Dataset excerpt –
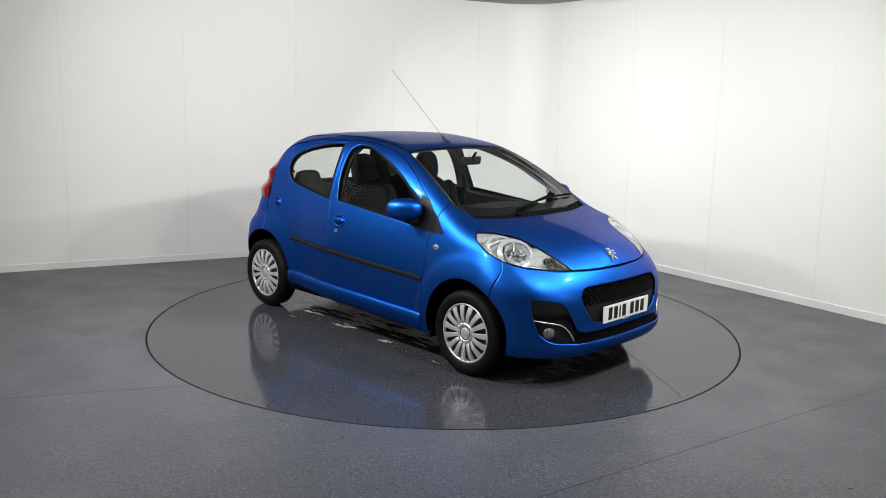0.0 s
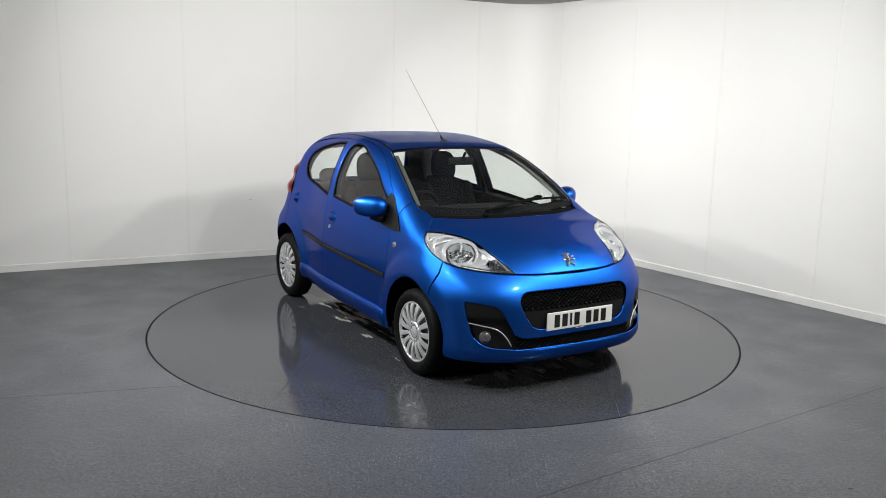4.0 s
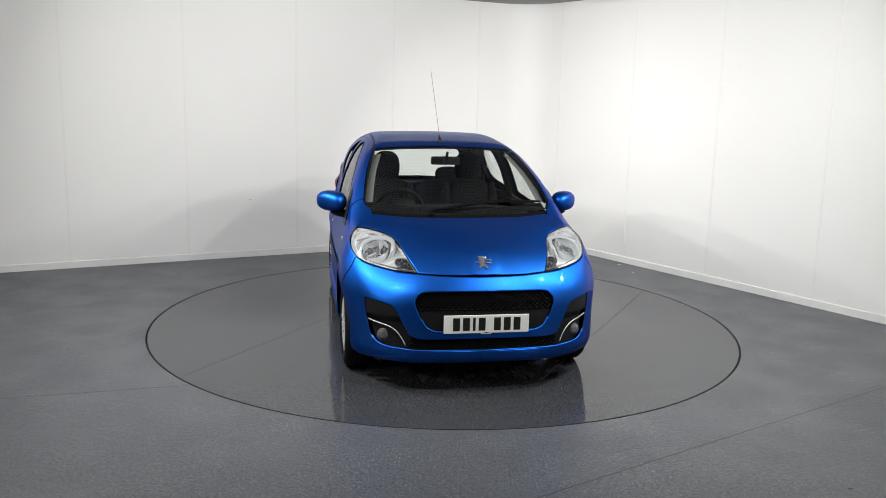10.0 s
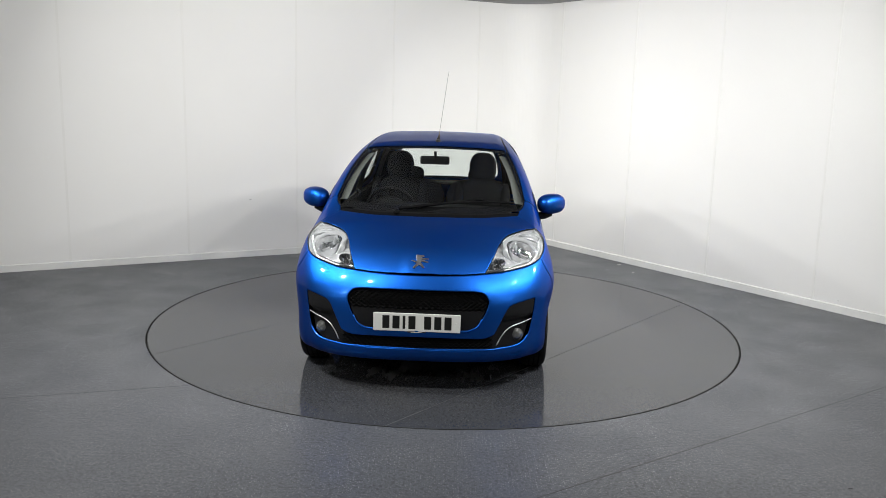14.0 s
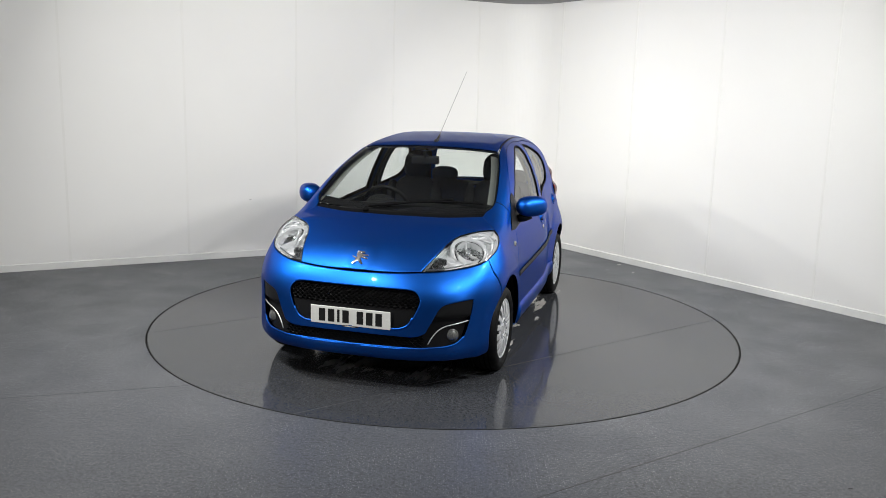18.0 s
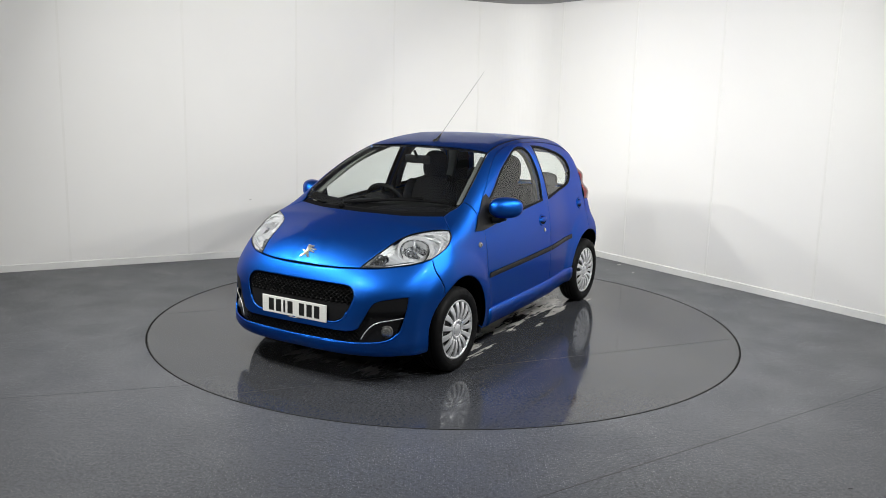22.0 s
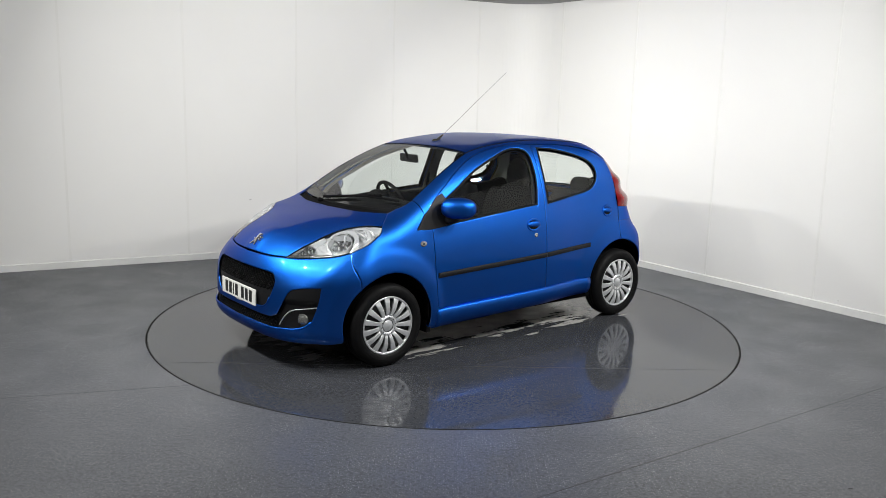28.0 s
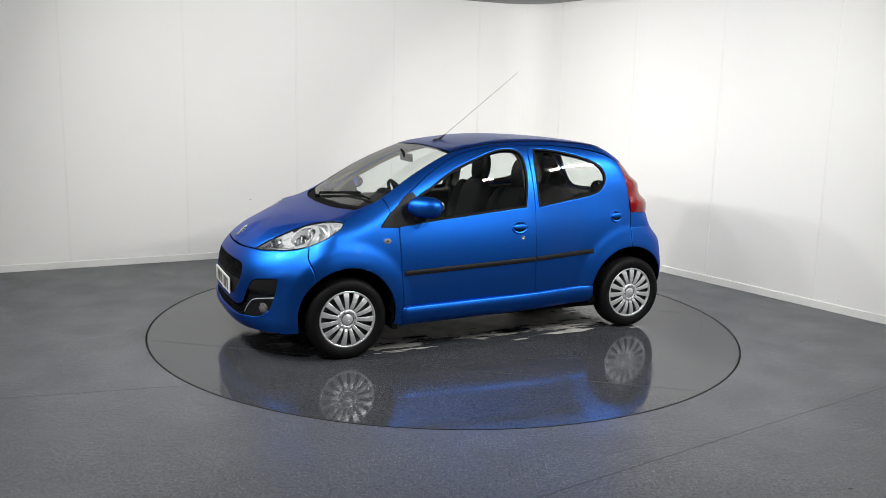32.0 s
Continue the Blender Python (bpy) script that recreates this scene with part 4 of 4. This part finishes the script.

What to produce –
The listing above must be printed again exactly, minus its pictures.

Exercise output –
0.0 s
4.0 s
10.0 s
14.0 s
18.0 s
22.0 s
28.0 s
32.0 s
Continue the Blender Python (bpy) script that recreates this scene with part 4 of 4. This part finishes the script.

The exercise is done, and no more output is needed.